Batik Shibori Rutan Trenggalek, Diminati Banyak Konsumen
TRENGGALEK, FaktualNews.co – Produk batik shibori bikinan warga binaan Rumah Tahanan Negara (Rutan) kelas IIB Trenggalek, kini tengah dilirik dan diminati konsumen dari luar. Bahkan saat ini dibanjiri pemesan.
Ada sekitar enam orang warga binaan yang ikut terlibat dalam kreasi karya batik ciprat, celup, dan ikat itu.
Berkat kreasi Rutan Trenggalek, bikin batik shibori. Sehingga warga binaan bisa punya penghasilan dan bisa dikirim uang ke rumah.
Hartini, salah satu warga binaan yang ikut membuat kreasi batik shibori mengatakan, proses pembuatan batik tersebut dibutuhkan kesabaran, ketekunan dan ketlatenan.

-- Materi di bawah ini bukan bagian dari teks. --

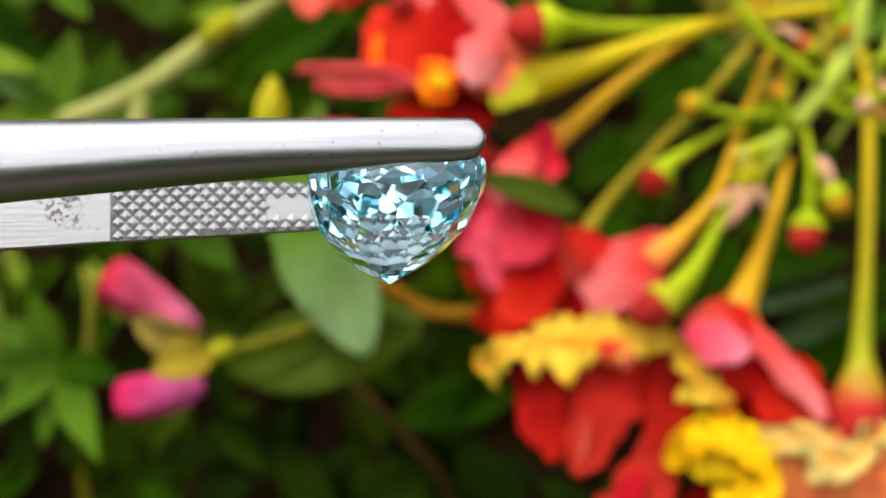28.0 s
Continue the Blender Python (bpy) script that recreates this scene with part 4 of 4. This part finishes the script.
# ---- purslane with fleshy leaves and pink buds ----
purslane = thing("purslane_plant", (0, 0, 0), "purslane with fleshy sage leaves and closed pink buds", "plant")
stem("stem", [(-66, 13, 1.1), (-53, 18.5, 1.1), (-41, 26.5, 1.1), (-33, 31.5, 1.1), (-22, 38.5, 1.1), (0, 50, 1.1)], [2.2, 2.2, 2.3, 2.1, 2.0, 1.8], STEM_FLESHY, purslane, "pale green fleshy stem")
stem("stem", [(-52, 19, 1.1), (-53, 10, 1.1), (-54, 3, 1.1), (-55, -3, 1.13)], [2.0, 1.8, 1.6, 1.2], STEM_FLESHY, purslane)
stem("stem", [(-38, -28, 1.02), (-30, -26.2, 1.02), (-20, -22.5, 1.03), (-10, -16, 1.05)], [0.9, 0.9, 1.0, 1.1], STEM_DULL, purslane)
stem("stem", [(-14, -12, 1.08), (-6, -18, 1.08), (0, -21, 1.08), (10, -21, 1.08), (22, -20, 1.1)], [1.6, 1.7, 1.7, 1.6, 1.4], STEM_TAN, purslane)
stem("stem", [(-62, -13, 1.06), (-61, -20, 1.06), (-62, -30, 1.08)], [1.0, 1.2, 0.9], STEM_FAINT, purslane)
part("node", lathe(at(-41, 27.5, 1.085), at(-35.5, 31.5, 1.085), [(0, 0.0017), (0.3, 0.0022), (0.6, 0.0023), (1, 0.0017)], 14), CALYX_LIME, purslane)


def leaf(parent, x0, z0, x1, z1, width, mat_, s=1.0, s1=None, shape=obovate, facing=(0.1, -1, 0.35), cup=0.12, bend=0.05, name="leaf", crease=0.12):
    s1 = s if s1 is None else s1
    return part(name, blade(at(x0, z0, s), at(x1, z1, s1), width * 0.001, facing, shape, cup, bend, 0.01, 3, 0.0006, 16, 10, crease, x0), mat_, parent)


leaf(purslane, -28.3, 6, -12.0, -29.0, 18.3, LEAF_SAGE, 1.02, 0.98, shape=spoon)

part("scar", lathe(at(-22.4, -19.6, 0.983), at(-22.4, -19.6, 0.979), [(0, 0.0009), (0.6, 0.0008), (1, 0.0003)], 10), WILTED, purslane, "small brown scar on the leaf")
leaf(purslane, -37, -31, -2, -24, 16, LEAF_OLIVE, 1.05, 1.04, oval, facing=(0, -0.9, 0.2))
leaf(purslane, -60, -4.5, -34, 4, 10, LEAF_FRESH, 1.08, 1.05, oval)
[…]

“Awalnya kain putih kita potong potong dan dilipat dengan tekukan untuk membentuk pola. Selanjutnya dicelup dengan pewarna, lalu dijemur. Setelah kering, dibiarkan dulu empat hari, baru dicuci,” ucapnya, Kamis (14/11/2019).

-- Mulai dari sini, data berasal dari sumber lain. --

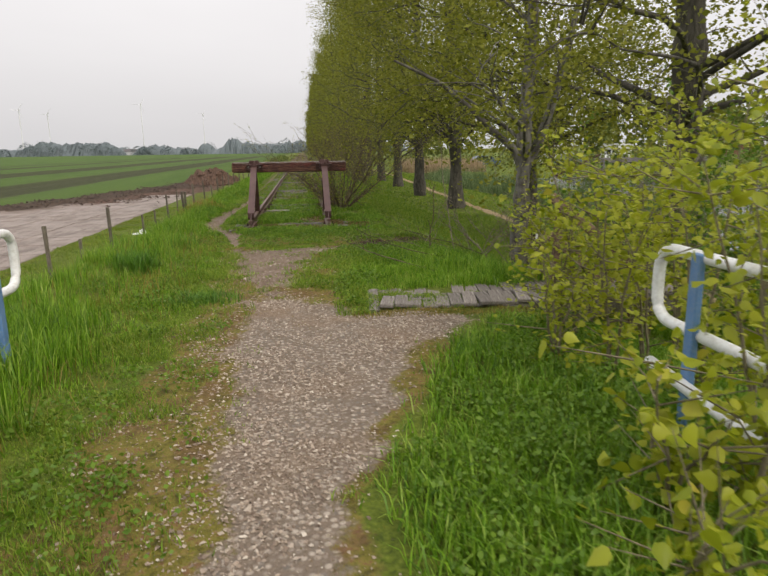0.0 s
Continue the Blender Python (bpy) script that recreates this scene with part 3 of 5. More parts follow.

Dikatakan Hartini, proses pembuatan batik shibori baru sekitar empat bulan berjalan. Namun sudah banyak konsumen yang berpesan. Ia juga mengaku tengah menyelesaikan pesanan dari salah satu sekolah negeri yang ada di Kabupaten Trenggalek.
“Kami tidak menyangka, produk batik shibori yang kita hasilkan mendapat respons positif oleh warga luar Rutan. Bahkan ketika dibawa ke acara-acara pemeran, banyak instansi tertarik yang kemudian memesan batik shibori buatan warga binaan,” tuturnya.
Hartini juga menjelaskan, sebelum ia menjadi warga binaan Rutan, pernah mengikuti pelatihan membuat batik shibori yang digelar pemerintah daerah. Selain itu juga pelaku Usaha Mikro Kecil Menengah (UMKM).
“Kami sangat berterimakasih terhadap petugas Rutan Trenggalek, sehingga kami berlima bisa mengembangkan batik shibori, meski sekedar untuk kegiatan pengisi waktu luang,” terangnya.
Lebih lanjut Hartini mengatakan, dalam satu hari mampu membuat 15 kain shibori. Dan itu tergantung pesanan. Ia juga mengaku sebagai modal awal, dapat bantuan dana dari petugas yang mendampingi.
“Kini kami sudah punya uang kas untuk biaya operasional sekitar Rp 7 juta dalam kurun waktu empat bulan ini. Dengan demikian kita juga dapat penghasilan meski tinggal di dalam tahanan,” katanya.
Selama membuat batik shibori, lanjutnya, mereka sudah mengantongi duit hingga Rp 1,5 juta. Sedangkan uangnya sebagian dikirim untuk membantu keuangan orang rumah. Sisanya dipakai untuk kehidupan sehari-hari di Rutan.
Sementara menurut Dewi Nindya Sari, petugas Rutan sekaligus pendamping para warga binaan mengatakan, pihaknya awalnya tahu bahwa Hartini punya pengetahuan dan pengalaman membuat batik shibori.
Kemudian diusulkan kepada atasannya untuk pembinaan warga binaan lain. Diakui ia rela mengeluarkan uang untuk modal awal para warga binaan membuat batik.
“Kami sangat bangga karena shibori bikinan mereka menarik bagi orang-orang luar rutan. Bahkan pasarnya seperti dari Kemenkumham Kanwil Jatim, Pengadilan Semarang, Ponorogo, Tulungagung. Untuk daerah Trenggalek juga banyak dari guru-guru,” ungkapnya.
Batik shibori bikinan warga binaan, lanjut Nindya, banyak motif serta berkreasi dan dijual dengan harga yang kurang lebih sama dengan harga pasaran. Shibori pewarna alam dihargai Rp 100.000 per lembar. Sementara pewarna sintentis dipatok Rp 80.000 per lembar.
Kepala Rutan Trenggalek, Dadang Sudrajat mengatakan, pihaknya akan mengembangkan produk batik shibori bikinan warga binaan tersebut.
“Untuk promosi rencananya kami kenalkan di sosial media dan lewat penjualan online. Selain itu, juga sudah punya beberapa reseller yang menjajakan ulang kain batik shibori,” pungkasnya.